Hillman offers a rule of thumb: “The more we rigidly insist upon unity the more diversity will constellate.” He was always in favor of diversity, or psychological polytheism, making it one of the foundational planks in his archetypal psychology. For myself, whenever I hear someone insisting on unity, in whatever context, I worry about the suppression of the soul, which is many-sided and full of the richness and the tension of multiple urges.

So the third factor, whatever it is — the desire for another person, a new job, interest in another country, a new art — will probably disturb the status quo. For me this insight about the delusion of unity and the necessity of a triangle has been a breakthrough idea.

A similar pattern may arise in a person’s religious life. You may grow up in a family in which a certain religious understanding and practice are taken for granted. Then you go to college and discover a larger world. You come home with new ideas, and your family worries about you. In their anxiety, in their delusion of unity and assumption that there is only way to be religious, they find it difficult to embrace their wayward child.

The secret is not to be too literal about a new passion. A triangle is an opportunity for a new vision of life and not necessarily about a new relationship or love interest.”

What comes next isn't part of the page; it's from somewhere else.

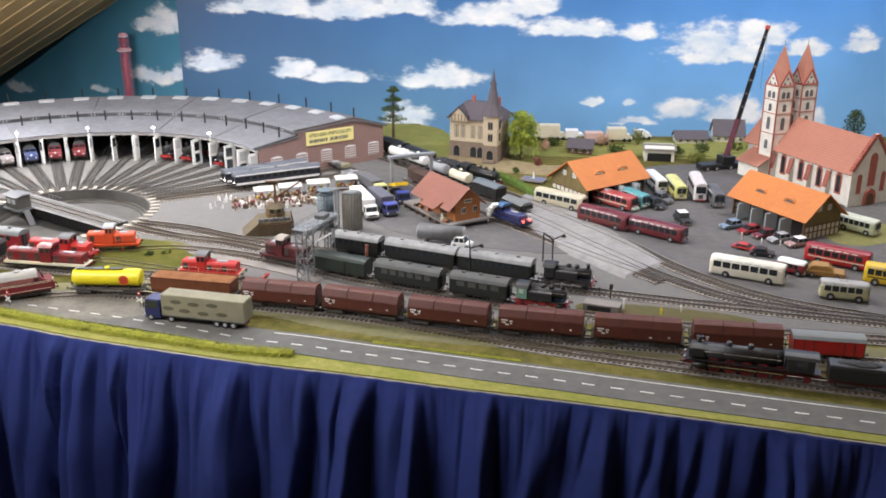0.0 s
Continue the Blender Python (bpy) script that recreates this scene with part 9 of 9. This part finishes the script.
# market stalls and white garden statues beside the yard
for k, (x, y, a) in enumerate(((-0.335, 2.085, 15), (-0.275, 2.115, 15), (-0.215, 2.150, 15), (-0.385, 2.055, 15))):
    ob = thing("market_stall", x, y, 0.002, a, "market stall with white canopy and stacked goods", "market stall", "market stalls")
    for u in (-0.022, 0.022):
        for v in (-0.010, 0.010):
            part("post", bmcyl(B(), (u, v, 0), (u, v, 0.028), 0.0006, seg=6), timber, ob)
    slab_roof("canopy", [(-0.026, -0.015, 0.027), (0.026, -0.015, 0.027), (0.026, 0.013, 0.031), (-0.026, 0.013, 0.031)], 0.0012, mat("canopy_white", (0.52, 0.50, 0.46), 0.8) if "canopy_white" not in bpy.data.materials else bpy.data.materials["canopy_white"], ob)
    part("counter", bmbox(B(), -0.022, 0.022, -0.011, -0.003, 0, 0.010, 0.0005), timber, ob)
    rm = random.Random(k)
    for q in range(9):
        u = -0.019 + q * 0.0047
        part("goods_box", bmbox(B(), u - 0.0018, u + 0.0018, -0.010, -0.0045, 0.010, 0.010 + rm.uniform(0.002, 0.006), 0.0003), (amber, timber_light, cream, rust, white)[q % 5], ob)
    for q in range(5):
        u = -0.017 + q * 0.0085
        part("goods_box", bmbox(B(), u - 0.003, u + 0.003, 0.003, 0.009, 0, rm.uniform(0.008, 0.018), 0.0004), (amber, timber_light, cream)[q % 3], ob)
goods_m = mat("mixed_goods", (0.42, 0.34, 0.25), 0.8, var=0.2, scale=150, rand=0.5, col2=(0.16, 0.09, 0.06))
rg0 = random.Random(77)
for mname, paint, n in (("market_goods", goods_m, 150), ("market_goods", timber, 70), ("market_goods", white, 60), ("market_goods", crimson, 22)):
    bm = B()
    for _ in range(n):
        u, v = rg0.uniform(-0.085, 0.115), rg0.uniform(-0.075, 0.02) * rg0.uniform(0.4, 1.0)
        x, y = -0.375 + u * 0.966 - v * 0.259, 2.068 + u * 0.259 + v * 0.966
        w, d, hh = rg0.uniform(0.0015, 0.0055), rg0.uniform(0.0015, 0.004), rg0.uniform(0.003, 0.012)
        if rg0.random() < 0.6:
            bmbox(bm, x - w, x + w, y - d, y + d, 0.0012, 0.0012 + hh)
        else:
            bmcyl(bm, (x, y, 0.0012), (x, y, 0.0012 + hh * 1.1), d * 0.9, d * 0.5, 7)
    tagged(part(mname, bm, paint), "jumble of small boxes, furniture and bric-a-brac at the market", "market goods", kind="stuff")
for x, y, h in ((-0.484, 2.300, 0.036), (-0.453, 2.292, 0.032)):
    ob = thing("water_tank", x, y, 0.001, 0, "white upright water tank beside the shed doors", "tank", "white tanks")
    part("shell", bmcyl(bmcyl(B(), (0, 0, 0), (0, 0, h), 0.0095, seg=20), (0, 0, h), (0, 0, h + 0.004), 0.0095, 0.003, 20), white, ob)
    part("hoop", bmcyl(B(), (0, 0, h * 0.55), (0, 0, h * 0.6), 0.0099, seg=20), grey, ob)
rf = random.Random(41)


def statue_mesh(material, seed):
    rq = random.Random(seed)
    h = rq.uniform(0.009, 0.0135)
    if seed < 100:
        bm = bmcyl(B(), (0, 0, 0), (0, 0, h * 0.8), h * 0.24, h * 0.13, 8)
    else:
        bm = bmcyl(B(), (0, 0, 0), (0, 0, h * 0.48), h * 0.085, h * 0.11, 8)
        bmcyl(bm, (0, 0, h * 0.46), (0, 0, h * 0.80), h * 0.12, h * 0.15, 8)
    bmball(bm, (0, 0, h * 0.9), h * 0.10, h * 0.10, h * 0.11, 1)
    return bm


for k in range(36):
    x, y = -0.50 + rf.uniform(0, 0.20), 1.985 + rf.uniform(0, 0.09)
    if k > 27:
        x, y = rf.uniform(-0.34, -0.24), rf.uniform(2.03, 2.07)
    ob = part("garden_statue", statue_mesh(white, k), (white, figure_pale)[k % 3 == 2])
    ob.location = (x, y, 0.002)
    tagged(ob, "small plain white garden statue on the gravel", "statue", "garden statues")
for k, (x, y, paint) in enumerate(((-0.778, 0.703, red), (-0.766, 0.705, white), (-0.752, 0.712, violet_blue), (-0.688, 0.796, rust), (-0.758, 0.655, figure_pale), (-0.83, 0.652, rust), (-0.842, 0.66, white), (-0.600, 1.722, orange), (0.075, 1.832, grey), (-0.02, 1.86, khaki), (0.60, 1.80, figure_pale), (0.63, 1.77, white), (0.665, 1.765, white), (0.31, 1.50, grey), (0.275, 1.525, dark_grey), (0.36, 1.43, yellow), (0.395, 1.44, cream), (-0.745, 0.70, green), (-0.86, 0.655, amber))):
    ob = part("figurine", statue_mesh(paint, 100 + k), paint)
    ob.location = (x, y, 0.003)
    tagged(ob, "tiny plain model figure standing on the layout", "figurine", "model figures")
for k, (x, y) in enumerate(((-0.79, 0.675), (-0.735, 0.668), (-0.77, 0.690))):
    ob = thing("camping_table", x, y, 0.003, 30 * k, "small folding camping table with pale top", "table", "camping tables")
    part("tabletop", bmbox(B(), -0.006, 0.006, -0.004, 0.004, 0.0065, 0.0073), (pale_sand, khaki, grey)[k], ob)
    for u in (-0.005, 0.005):
        for v in (-0.003, 0.003):
            part("leg", bmcyl(B(), (u, v, 0), (u, v, 0.0065), 0.0004, seg=5), chrome, ob)
ob = part("picnic_blanket", bmbox(B(), -0.007, 0.007, -0.004, 0.004, 0, 0.0006, 0.0002), mat("blanket_yellow", (0.55, 0.48, 0.22), 0.9))
ob.matrix_basis = pose(-0.813, 0.690, 0.0031, 0, 0, 30)
tagged(ob, "small yellow picnic blanket on the lawn", "blanket")
hw = thing("greenhouse", -0.8000, 0.5360, 0.003, 20.5, "low grey-green shed roof with glazed front", "greenhouse")
part("roof_slab", bmbox(B(), -0.045, 0.045, -0.025, 0.011, 0.020, 0.0226, 0.0008), moss_concrete, hw)
part("roof_edge", bmbox(B(), -0.046, 0.046, 0.011, 0.0135, 0.0195, 0.0240, 0.0005), concrete, hw)
part("wall", bmbox(B(), -0.042, 0.042, -0.022, 0.010, 0.0, 0.020, 0.0004), concrete, hw)
for k in range(4):
    part("pane", bmbox(B(), -0.038 + k * 0.0195, -0.022 + k * 0.0195, 0.010, 0.0108, 0.003, 0.018), glass_pale, hw)

# fountain garden near the villa, flat wagon loads, lamp over the yard
fo = thing("garden_pond", 0.226, 2.220, 0.003, -25, "small stone pond with white figure fountain", "pond")
part("rim", bmbox(B(), -0.030, 0.030, -0.018, 0.018, 0, 0.005, 0.001), concrete, fo)
part("water", bmbox(B(), -0.026, 0.026, -0.014, 0.014, 0.005, 0.0056), mat("pond_water", (0.20, 0.20, 0.30), 0.15, var=0.05), fo)
part("fountain", bmcyl(B(), (0, 0, 0.005), (0, 0, 0.020), 0.003, 0.0015, 8), white, fo)
for x, y, a, L in ((-0.235, 2.300, -57, 0.12), (-0.185, 2.215, -57, 0.10)):
    ob = thing("flat_wagon", x, y, 0.003, a, "old flat wagon loaded with scrap beside the shed", "flat wagon", "flat wagons")
    part("deck", bmbox(B(), -L / 2, L / 2, -0.014, 0.014, 0.010, 0.013, 0.0005), chassis, ob)
    wheelset(ob, (-L * 0.3, L * 0.3))
    for k in range(4):
        part("load", bmbox(B(), -L * 0.42 + k * L * 0.22, -L * 0.42 + k * L * 0.22 + L * 0.16, -0.011, 0.010, 0.013, 0.017 + 0.003 * (k % 3), 0.0012), (grey, dark_grey, khaki, chassis)[k], ob)
ob = thing("buffer_stop", -0.306, 1.569, 0.002, 165, "small timber buffer stop at the track end", "buffer stop")
for s in (-0.008, 0.008):
    part("post", bmbox(B(), -0.002, 0.002, s - 0.0015, s + 0.0015, 0, 0.014), timber, ob)
part("beam", bmbox(B(), -0.004, -0.001, -0.015, 0.015, 0.010, 0.014), red, ob)
pitb = thing("inspection_dock", 0.268, 1.452, 0.001, -20, "grey concrete loading dock beside the engine", "loading dock")
part("dock_wall", bmbox(B(), -0.03, 0.03, -0.012, 0.012, 0, 0.014, 0.0006), concrete, pitb)
# No recess is cut; a black plate paints the shade of the opening.
part("dock_opening_shade", bmbox(B(), -0.022, 0.016, -0.0126, -0.0118, 0.003, 0.011), black, pitb)
part("white_post", bmbox(B(), 0.033, 0.0355, -0.002, 0.002, 0, 0.026), white, pitb)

~ Thomas More, A Religion of One’s Own
 
More correctly points out that taking a strong new interest in anything is like having an affair: our partner may feel neglected and disvalued. Conflicts may arise: the spouse wants to travel while we are in the midst of a creative project. But the marriage (or any relationship) may also gain in stability, because now there is a potent source of satisfaction that frees us from demanding too much from the partner.  


*

I agree with the need for “polytheism of the soul.” The most rewarding part of love is “personality expansion” — what used to be called “personal growth.” The soul needs a love affair because the soul longs to grow.